Meeting with staff, Annan vows to make UN more accountable and transparent
"To see the institution you work for being hammered, day in and day out, whether it is right or not, it does hurt and it does affect morale," Mr. Annan told a town hall-style gathering at UN Headquarters in New York, where he met with all staff to hear their concerns and discuss the UN's immediate priorities.
Linked with UN workers worldwide via video and by e-mail, he acknowledged that there were times during the past three years – from the bitter divisions over the path to war in Iraq, to the loss of close colleagues in the 2003 bombing of the UN office in Baghdad, to the current "constant barrage of attacks" – that he himself had been discouraged.
"I know this has cast a shadow over all of us," he said of the ongoing investigation into the UN's handling of the Iraq Oil-for-Food programme, and the implication that his son Kojo is "somehow associated." Mr. Annan said that he has experienced personal pain, as a Secretary-General and as a father, and reiterated his belief that the independent committee headed by former United States Federal Reserve Chairman Paul Volcker will get to the bottom of the allegations surrounding the programme.

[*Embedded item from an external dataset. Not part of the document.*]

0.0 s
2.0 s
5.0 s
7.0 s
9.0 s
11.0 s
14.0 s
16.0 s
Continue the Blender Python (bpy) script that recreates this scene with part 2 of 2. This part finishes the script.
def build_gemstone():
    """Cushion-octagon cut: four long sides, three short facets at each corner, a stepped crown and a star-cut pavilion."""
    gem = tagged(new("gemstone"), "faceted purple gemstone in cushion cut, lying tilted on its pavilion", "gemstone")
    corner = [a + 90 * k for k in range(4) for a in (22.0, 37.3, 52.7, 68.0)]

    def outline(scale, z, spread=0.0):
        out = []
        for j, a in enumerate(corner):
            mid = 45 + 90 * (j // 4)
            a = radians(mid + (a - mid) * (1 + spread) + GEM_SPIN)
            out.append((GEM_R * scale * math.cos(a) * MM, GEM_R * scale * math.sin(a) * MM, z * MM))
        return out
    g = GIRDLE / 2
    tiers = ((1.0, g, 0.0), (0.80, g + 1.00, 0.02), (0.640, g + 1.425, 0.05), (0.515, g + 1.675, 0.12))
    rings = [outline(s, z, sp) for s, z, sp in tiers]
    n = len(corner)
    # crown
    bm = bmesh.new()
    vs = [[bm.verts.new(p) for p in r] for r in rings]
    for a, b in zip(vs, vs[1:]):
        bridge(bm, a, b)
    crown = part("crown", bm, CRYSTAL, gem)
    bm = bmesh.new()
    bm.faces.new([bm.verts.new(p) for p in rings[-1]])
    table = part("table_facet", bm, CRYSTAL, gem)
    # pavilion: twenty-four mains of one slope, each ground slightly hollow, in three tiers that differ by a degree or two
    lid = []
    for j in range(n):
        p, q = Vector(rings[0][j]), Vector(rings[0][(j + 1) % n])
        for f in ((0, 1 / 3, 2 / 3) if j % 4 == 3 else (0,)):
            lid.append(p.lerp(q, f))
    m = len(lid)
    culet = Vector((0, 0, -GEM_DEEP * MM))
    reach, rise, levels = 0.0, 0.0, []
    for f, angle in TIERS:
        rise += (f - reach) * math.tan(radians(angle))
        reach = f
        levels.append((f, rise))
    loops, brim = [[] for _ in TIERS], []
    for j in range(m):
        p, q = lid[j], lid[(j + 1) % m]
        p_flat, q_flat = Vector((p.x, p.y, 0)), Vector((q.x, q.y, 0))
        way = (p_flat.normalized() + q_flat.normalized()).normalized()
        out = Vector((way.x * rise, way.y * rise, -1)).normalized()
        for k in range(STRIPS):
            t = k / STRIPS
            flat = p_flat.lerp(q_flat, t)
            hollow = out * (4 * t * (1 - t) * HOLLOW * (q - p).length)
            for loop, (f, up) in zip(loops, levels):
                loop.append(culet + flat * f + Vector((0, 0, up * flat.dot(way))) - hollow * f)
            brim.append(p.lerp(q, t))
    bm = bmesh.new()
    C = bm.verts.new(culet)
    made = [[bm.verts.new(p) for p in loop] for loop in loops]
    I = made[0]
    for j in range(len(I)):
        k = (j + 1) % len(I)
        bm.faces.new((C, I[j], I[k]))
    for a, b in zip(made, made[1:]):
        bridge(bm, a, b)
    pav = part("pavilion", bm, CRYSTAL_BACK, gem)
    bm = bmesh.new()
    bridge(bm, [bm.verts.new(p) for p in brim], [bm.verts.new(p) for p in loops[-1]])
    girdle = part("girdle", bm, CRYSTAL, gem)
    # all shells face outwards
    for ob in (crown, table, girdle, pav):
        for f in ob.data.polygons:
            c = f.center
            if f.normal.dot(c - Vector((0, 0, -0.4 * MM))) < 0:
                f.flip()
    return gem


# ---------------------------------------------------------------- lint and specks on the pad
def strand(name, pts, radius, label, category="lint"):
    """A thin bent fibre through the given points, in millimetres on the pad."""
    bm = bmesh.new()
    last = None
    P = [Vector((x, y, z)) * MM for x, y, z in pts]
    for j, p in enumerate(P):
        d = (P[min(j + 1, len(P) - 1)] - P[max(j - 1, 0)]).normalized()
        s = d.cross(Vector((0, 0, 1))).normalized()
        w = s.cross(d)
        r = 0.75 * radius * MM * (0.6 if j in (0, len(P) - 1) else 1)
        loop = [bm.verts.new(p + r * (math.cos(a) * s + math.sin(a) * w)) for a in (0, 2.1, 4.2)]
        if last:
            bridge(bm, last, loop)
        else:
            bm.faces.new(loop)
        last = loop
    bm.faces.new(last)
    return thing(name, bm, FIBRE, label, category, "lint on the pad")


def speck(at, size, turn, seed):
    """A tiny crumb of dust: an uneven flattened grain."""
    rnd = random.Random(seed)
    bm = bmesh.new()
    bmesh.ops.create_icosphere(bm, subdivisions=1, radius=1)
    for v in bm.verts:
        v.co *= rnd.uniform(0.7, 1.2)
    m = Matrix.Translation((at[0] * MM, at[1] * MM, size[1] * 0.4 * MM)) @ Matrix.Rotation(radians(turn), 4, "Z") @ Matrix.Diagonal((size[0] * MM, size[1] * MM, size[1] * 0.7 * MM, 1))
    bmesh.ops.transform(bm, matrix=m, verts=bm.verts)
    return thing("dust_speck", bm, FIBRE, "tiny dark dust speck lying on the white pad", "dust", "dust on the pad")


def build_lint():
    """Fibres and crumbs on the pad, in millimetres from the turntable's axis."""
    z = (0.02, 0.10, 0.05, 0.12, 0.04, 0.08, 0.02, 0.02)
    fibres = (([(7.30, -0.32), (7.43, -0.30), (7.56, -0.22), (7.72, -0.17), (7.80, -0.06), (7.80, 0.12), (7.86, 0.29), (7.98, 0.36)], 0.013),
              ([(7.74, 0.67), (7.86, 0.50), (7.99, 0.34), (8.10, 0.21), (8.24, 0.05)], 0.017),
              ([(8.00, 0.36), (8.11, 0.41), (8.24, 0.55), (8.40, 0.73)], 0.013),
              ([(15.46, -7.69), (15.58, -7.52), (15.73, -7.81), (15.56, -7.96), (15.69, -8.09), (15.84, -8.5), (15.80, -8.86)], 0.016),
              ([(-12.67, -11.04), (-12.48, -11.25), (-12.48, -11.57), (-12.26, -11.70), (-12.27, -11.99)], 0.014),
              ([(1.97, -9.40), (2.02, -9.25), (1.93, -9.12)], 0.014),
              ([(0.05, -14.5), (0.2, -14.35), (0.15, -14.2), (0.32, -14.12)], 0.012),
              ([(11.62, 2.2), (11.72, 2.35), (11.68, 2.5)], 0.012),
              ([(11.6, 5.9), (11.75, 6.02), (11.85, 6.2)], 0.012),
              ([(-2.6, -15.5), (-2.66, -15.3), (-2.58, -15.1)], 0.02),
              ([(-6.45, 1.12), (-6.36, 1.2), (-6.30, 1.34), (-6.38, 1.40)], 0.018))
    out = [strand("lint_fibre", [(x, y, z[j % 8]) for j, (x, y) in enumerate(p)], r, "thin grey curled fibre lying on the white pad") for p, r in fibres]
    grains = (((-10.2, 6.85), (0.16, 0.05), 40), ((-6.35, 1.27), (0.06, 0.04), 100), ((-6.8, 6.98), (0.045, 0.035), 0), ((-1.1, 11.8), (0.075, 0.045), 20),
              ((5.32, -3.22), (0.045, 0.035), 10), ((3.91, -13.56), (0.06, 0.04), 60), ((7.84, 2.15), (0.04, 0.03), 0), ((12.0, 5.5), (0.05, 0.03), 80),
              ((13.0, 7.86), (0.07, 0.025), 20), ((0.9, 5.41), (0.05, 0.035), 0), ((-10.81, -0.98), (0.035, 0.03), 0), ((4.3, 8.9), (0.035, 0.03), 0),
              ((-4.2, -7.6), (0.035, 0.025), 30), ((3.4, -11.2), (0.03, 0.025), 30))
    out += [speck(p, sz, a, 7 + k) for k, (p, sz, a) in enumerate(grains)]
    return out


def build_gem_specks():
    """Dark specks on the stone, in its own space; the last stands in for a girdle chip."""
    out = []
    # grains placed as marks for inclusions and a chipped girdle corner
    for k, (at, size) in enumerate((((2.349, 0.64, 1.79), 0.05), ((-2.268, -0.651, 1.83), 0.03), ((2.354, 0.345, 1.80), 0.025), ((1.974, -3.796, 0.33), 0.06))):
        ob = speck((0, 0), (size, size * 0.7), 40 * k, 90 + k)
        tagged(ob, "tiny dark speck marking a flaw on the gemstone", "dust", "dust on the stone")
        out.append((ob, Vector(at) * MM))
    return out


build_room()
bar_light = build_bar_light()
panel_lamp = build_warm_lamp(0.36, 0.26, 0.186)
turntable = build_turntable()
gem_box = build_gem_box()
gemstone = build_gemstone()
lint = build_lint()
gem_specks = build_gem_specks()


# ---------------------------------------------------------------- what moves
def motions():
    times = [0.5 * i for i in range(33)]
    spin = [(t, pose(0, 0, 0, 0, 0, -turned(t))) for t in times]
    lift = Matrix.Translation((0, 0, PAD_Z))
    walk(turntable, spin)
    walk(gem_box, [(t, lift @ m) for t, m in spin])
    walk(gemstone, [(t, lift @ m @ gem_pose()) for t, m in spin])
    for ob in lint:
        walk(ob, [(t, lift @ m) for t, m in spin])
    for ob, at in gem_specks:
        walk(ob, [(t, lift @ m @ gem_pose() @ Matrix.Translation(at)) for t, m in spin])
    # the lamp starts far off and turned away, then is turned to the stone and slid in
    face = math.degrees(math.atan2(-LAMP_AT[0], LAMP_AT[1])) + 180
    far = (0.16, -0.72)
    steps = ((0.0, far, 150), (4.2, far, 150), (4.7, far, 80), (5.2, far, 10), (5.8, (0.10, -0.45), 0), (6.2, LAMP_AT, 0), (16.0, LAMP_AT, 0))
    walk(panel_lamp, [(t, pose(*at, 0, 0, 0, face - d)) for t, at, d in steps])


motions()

Vowing to draw the lessons, correct the weaknesses and "clean up our act," the Secretary-General told staff: "You work for a great Organization. Do not believe the caricature of an organization that you read in the press. I want us all to be proud of the Organization we work for, be proud of the work we do and to be determined to move ahead."
This also meant "not being complacent" and pressing ahead with overall United Nations reform, he said, outlining several proposals, including the establishment of an oversight committee to ensure that the recommendations of the Office for Internal Oversight Services (OIOS) are implemented. Mr. Annan noted that the UN will set up a board to monitor managerial performance and circulate to staff shortly guidelines on treating whistle-blowers. He added that a strong policy to deal with sexual misconduct has already been put in place.
The Secretary-General also emphasized the reform proposals he has presented to world leaders in his report, "In larger freedom," calling them "bold, but achievable," and urging Heads of State to act on them when they come to the United Nations this September for the General Assembly's review of worldwide efforts to attain the Millennium Development Goals (MDGs).
During a frank question-and-answer session, Mr. Annan was asked, among other things, about reports that some whistle-blowers have been harassed by their managers. He said that managers have to be held accountable. If individuals are harassed, he said, they should come out with the facts, which would have to be investigated. He added, in response to another question, that accountability should apply across the board, regardless of rank or level.
Asked how the UN can handle the recent negative news about it, the Secretary-General said that it should take the necessary measures to strengthen its management and administration and carry out reform efforts, while rebutting any unfair accusations. Ultimately, he said, we should "do what we do best, and serve the people of the world that we are here to serve."